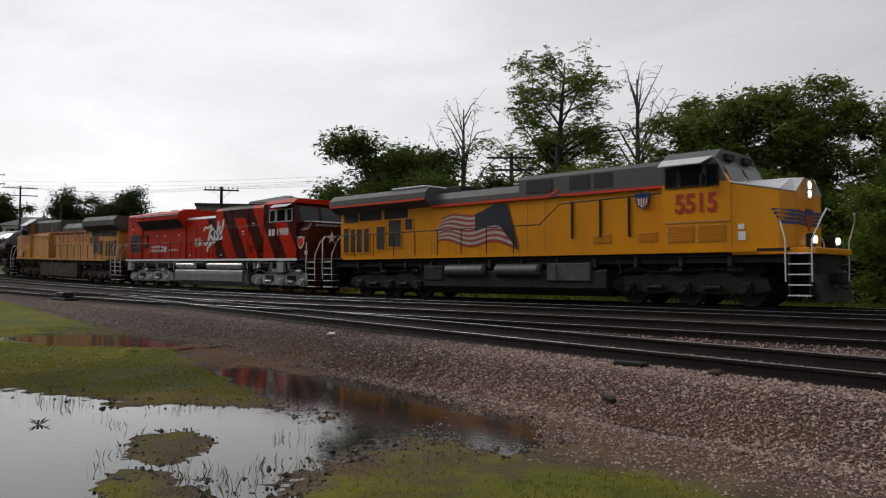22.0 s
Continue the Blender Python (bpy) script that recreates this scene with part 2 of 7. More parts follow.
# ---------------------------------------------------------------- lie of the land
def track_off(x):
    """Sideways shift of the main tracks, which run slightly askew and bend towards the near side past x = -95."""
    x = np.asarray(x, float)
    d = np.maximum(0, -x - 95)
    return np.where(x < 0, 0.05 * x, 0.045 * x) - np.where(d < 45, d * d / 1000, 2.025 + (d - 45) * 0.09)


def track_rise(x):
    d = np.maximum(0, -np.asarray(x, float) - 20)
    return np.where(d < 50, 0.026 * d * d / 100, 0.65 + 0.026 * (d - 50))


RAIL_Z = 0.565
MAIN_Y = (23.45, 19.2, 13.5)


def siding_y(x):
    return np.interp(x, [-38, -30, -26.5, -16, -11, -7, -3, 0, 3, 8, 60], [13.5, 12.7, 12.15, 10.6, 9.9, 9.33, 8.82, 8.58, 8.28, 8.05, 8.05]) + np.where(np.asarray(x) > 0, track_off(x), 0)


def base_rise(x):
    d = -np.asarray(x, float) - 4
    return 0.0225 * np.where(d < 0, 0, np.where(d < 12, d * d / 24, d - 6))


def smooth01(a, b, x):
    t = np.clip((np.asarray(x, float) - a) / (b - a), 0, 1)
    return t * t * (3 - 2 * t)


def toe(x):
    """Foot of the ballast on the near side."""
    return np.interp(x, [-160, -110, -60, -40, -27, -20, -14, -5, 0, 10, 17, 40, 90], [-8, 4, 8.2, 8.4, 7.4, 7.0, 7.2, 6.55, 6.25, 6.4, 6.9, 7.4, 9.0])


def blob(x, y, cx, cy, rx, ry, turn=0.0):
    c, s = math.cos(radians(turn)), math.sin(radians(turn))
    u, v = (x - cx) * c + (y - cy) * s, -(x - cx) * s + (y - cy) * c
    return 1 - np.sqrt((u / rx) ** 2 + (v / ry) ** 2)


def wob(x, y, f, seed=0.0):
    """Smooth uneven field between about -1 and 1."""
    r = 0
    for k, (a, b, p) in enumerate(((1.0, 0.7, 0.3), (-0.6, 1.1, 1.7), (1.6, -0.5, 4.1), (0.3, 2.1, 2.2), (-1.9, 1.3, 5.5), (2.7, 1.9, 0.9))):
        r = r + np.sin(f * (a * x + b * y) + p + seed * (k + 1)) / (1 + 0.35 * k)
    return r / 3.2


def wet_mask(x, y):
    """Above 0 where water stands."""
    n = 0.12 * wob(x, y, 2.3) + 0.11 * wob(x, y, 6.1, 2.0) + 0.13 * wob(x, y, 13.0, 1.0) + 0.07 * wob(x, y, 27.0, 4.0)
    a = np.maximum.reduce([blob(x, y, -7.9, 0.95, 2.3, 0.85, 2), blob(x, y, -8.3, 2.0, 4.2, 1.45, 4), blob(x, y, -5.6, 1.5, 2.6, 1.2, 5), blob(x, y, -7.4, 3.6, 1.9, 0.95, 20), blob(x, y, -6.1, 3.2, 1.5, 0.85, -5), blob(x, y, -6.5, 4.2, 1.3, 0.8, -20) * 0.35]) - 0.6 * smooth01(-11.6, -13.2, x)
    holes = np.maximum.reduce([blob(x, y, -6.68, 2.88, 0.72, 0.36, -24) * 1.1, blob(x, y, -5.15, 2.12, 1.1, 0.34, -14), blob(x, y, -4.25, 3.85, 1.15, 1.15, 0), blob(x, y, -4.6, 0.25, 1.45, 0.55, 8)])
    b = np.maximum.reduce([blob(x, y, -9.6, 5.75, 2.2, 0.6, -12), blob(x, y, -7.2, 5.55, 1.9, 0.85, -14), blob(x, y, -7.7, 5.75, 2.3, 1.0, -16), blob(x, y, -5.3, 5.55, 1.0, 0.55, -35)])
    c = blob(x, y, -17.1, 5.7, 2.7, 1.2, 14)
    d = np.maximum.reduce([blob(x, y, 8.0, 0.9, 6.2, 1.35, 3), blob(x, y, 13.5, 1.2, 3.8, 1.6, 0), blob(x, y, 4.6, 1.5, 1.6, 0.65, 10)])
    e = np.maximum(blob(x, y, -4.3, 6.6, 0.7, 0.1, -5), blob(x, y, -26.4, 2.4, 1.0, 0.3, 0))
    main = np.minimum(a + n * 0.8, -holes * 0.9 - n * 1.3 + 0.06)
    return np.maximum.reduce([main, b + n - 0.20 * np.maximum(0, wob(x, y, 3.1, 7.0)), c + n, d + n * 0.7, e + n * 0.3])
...
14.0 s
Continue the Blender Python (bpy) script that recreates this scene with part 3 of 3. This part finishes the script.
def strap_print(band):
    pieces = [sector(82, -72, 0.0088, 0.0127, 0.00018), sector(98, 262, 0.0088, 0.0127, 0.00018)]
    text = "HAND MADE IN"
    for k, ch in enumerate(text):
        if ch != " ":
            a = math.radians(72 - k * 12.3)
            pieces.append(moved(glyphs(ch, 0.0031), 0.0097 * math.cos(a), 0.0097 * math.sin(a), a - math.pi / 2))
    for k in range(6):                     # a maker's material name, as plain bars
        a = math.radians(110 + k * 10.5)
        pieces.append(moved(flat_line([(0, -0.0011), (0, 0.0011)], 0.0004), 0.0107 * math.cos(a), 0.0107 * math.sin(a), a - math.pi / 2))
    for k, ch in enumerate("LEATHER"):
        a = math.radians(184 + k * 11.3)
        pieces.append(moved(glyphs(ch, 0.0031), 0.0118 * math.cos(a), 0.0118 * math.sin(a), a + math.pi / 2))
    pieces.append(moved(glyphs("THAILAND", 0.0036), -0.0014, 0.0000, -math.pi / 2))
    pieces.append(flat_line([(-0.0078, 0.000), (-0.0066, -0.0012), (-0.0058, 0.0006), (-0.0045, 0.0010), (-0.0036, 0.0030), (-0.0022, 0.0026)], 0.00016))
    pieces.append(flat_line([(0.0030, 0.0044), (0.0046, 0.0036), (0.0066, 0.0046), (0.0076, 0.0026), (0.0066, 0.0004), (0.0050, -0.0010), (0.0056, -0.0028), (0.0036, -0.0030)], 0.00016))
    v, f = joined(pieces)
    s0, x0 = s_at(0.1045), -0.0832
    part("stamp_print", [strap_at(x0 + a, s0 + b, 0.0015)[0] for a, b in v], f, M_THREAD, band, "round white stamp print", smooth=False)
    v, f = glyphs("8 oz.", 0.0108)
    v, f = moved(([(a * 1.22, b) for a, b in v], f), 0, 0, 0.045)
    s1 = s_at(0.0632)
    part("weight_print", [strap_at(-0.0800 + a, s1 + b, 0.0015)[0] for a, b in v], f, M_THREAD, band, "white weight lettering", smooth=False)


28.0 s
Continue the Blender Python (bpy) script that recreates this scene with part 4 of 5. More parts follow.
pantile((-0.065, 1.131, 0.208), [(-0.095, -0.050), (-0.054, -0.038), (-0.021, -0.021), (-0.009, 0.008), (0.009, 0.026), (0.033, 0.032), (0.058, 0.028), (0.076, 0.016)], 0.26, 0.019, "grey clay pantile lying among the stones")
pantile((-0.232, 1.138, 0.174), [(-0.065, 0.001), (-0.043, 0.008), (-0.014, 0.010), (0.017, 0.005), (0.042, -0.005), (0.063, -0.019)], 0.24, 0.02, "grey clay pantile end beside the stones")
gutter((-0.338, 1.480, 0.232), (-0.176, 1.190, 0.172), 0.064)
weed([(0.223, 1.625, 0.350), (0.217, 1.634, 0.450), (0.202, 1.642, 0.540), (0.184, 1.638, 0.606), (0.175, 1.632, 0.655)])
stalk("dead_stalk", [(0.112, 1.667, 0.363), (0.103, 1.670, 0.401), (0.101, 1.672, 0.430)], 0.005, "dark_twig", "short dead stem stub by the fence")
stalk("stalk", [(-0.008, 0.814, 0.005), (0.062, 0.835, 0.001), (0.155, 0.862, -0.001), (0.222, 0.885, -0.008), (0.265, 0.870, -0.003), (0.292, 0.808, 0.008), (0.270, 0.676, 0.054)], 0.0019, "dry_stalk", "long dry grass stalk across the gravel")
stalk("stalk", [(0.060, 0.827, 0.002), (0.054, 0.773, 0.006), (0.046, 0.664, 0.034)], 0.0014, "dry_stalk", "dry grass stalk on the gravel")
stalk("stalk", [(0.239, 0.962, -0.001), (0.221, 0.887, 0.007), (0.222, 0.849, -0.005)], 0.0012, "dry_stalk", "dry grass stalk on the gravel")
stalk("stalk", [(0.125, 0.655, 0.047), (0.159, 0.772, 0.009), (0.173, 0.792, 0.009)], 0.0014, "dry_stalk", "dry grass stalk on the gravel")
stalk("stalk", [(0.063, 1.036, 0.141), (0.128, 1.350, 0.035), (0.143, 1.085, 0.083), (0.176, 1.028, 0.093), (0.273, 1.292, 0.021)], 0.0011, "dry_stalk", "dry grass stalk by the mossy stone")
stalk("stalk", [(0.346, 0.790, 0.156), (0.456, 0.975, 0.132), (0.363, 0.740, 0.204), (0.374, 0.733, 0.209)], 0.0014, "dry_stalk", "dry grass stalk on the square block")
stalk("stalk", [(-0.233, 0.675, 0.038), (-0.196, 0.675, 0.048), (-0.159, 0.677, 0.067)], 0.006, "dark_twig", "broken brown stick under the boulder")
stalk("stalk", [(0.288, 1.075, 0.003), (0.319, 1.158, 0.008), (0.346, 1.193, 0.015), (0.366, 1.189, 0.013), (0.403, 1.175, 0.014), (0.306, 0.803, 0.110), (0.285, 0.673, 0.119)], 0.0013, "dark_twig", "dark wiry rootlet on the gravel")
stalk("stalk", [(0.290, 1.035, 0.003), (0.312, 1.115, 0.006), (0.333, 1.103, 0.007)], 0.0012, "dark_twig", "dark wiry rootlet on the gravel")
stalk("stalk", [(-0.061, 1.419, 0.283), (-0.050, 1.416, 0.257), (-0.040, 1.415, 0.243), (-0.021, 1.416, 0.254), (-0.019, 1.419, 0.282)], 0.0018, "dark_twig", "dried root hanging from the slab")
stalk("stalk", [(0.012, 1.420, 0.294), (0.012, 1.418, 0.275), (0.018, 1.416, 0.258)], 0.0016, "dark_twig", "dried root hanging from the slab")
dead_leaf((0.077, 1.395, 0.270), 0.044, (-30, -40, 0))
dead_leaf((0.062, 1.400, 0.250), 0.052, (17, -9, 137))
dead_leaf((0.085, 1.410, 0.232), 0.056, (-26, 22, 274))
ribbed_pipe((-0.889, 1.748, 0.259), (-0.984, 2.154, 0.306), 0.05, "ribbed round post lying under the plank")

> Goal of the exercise
Determine how many lines of the listing above include the word "this", and report that number only.

> Output
3